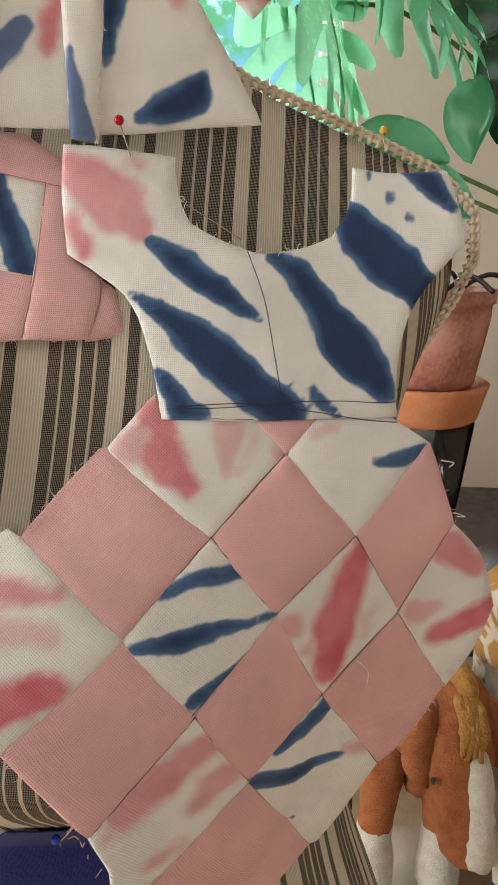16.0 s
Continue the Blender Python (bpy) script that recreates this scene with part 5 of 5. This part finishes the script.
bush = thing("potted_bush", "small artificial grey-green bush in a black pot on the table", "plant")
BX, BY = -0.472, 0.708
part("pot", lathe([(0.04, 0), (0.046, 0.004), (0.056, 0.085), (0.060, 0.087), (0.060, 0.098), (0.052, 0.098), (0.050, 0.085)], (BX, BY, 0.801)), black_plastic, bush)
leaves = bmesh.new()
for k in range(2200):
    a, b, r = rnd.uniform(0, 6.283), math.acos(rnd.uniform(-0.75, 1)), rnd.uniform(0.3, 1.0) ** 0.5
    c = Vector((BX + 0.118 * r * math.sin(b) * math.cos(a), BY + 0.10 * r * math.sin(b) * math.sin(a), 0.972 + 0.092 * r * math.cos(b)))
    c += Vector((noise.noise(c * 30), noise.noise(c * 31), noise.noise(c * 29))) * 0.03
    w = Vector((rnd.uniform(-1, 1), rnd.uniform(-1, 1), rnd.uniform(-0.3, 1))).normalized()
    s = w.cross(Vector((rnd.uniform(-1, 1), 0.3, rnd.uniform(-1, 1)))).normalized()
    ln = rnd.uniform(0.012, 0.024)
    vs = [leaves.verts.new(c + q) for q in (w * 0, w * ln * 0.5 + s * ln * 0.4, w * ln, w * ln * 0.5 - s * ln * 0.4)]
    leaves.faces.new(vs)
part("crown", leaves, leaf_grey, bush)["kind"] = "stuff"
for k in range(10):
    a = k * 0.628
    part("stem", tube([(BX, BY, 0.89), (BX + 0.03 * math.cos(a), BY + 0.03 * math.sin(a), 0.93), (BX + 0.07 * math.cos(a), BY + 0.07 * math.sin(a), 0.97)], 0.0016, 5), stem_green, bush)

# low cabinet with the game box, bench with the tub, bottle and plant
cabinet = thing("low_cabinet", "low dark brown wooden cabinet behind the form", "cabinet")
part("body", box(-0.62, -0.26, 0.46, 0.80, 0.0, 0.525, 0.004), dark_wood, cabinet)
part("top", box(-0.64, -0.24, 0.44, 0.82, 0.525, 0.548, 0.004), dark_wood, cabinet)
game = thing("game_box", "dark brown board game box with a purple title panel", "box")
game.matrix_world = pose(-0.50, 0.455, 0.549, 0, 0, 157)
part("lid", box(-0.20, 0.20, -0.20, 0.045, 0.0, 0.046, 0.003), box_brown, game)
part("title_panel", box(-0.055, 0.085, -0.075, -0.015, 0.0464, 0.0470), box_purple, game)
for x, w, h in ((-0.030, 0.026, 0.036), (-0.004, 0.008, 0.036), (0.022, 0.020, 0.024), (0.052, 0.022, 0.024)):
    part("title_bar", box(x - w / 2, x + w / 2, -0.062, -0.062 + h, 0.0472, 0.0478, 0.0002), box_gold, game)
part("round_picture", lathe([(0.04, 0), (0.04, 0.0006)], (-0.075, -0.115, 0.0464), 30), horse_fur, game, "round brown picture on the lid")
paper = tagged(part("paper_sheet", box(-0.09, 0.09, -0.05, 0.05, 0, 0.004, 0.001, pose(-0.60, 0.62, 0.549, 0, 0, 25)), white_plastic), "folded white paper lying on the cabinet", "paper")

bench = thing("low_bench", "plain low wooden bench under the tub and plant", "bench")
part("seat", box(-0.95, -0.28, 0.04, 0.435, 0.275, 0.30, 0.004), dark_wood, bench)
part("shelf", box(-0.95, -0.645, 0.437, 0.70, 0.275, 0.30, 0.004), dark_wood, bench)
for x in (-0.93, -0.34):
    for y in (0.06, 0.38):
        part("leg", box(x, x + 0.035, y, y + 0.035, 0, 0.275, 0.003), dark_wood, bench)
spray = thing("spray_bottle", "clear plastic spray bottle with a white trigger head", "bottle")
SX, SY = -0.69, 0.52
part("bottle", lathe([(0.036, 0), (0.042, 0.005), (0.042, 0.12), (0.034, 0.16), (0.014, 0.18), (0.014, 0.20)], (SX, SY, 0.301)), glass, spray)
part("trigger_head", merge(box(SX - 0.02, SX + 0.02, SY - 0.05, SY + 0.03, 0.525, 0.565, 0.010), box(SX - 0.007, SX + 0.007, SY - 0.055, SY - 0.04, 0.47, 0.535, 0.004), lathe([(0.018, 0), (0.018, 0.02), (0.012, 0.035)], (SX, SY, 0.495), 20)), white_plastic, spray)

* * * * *

*Exercise brief*
Quote the lines that begin at the line containing "Continue the Blender" and end at the line containing "5), stem_green, bush)", keeping both of those lines.

*Exercise result*
Continue the Blender Python (bpy) script that recreates this scene with part 5 of 5. This part finishes the script.
bush = thing("potted_bush", "small artificial grey-green bush in a black pot on the table", "plant")
BX, BY = -0.472, 0.708
part("pot", lathe([(0.04, 0), (0.046, 0.004), (0.056, 0.085), (0.060, 0.087), (0.060, 0.098), (0.052, 0.098), (0.050, 0.085)], (BX, BY, 0.801)), black_plastic, bush)
leaves = bmesh.new()
for k in range(2200):
    a, b, r = rnd.uniform(0, 6.283), math.acos(rnd.uniform(-0.75, 1)), rnd.uniform(0.3, 1.0) ** 0.5
    c = Vector((BX + 0.118 * r * math.sin(b) * math.cos(a), BY + 0.10 * r * math.sin(b) * math.sin(a), 0.972 + 0.092 * r * math.cos(b)))
    c += Vector((noise.noise(c * 30), noise.noise(c * 31), noise.noise(c * 29))) * 0.03
    w = Vector((rnd.uniform(-1, 1), rnd.uniform(-1, 1), rnd.uniform(-0.3, 1))).normalized()
    s = w.cross(Vector((rnd.uniform(-1, 1), 0.3, rnd.uniform(-1, 1)))).normalized()
    ln = rnd.uniform(0.012, 0.024)
    vs = [leaves.verts.new(c + q) for q in (w * 0, w * ln * 0.5 + s * ln * 0.4, w * ln, w * ln * 0.5 - s * ln * 0.4)]
    leaves.faces.new(vs)
part("crown", leaves, leaf_grey, bush)["kind"] = "stuff"
for k in range(10):
    a = k * 0.628
    part("stem", tube([(BX, BY, 0.89), (BX + 0.03 * math.cos(a), BY + 0.03 * math.sin(a), 0.93), (BX + 0.07 * math.cos(a), BY + 0.07 * math.sin(a), 0.97)], 0.0016, 5), stem_green, bush)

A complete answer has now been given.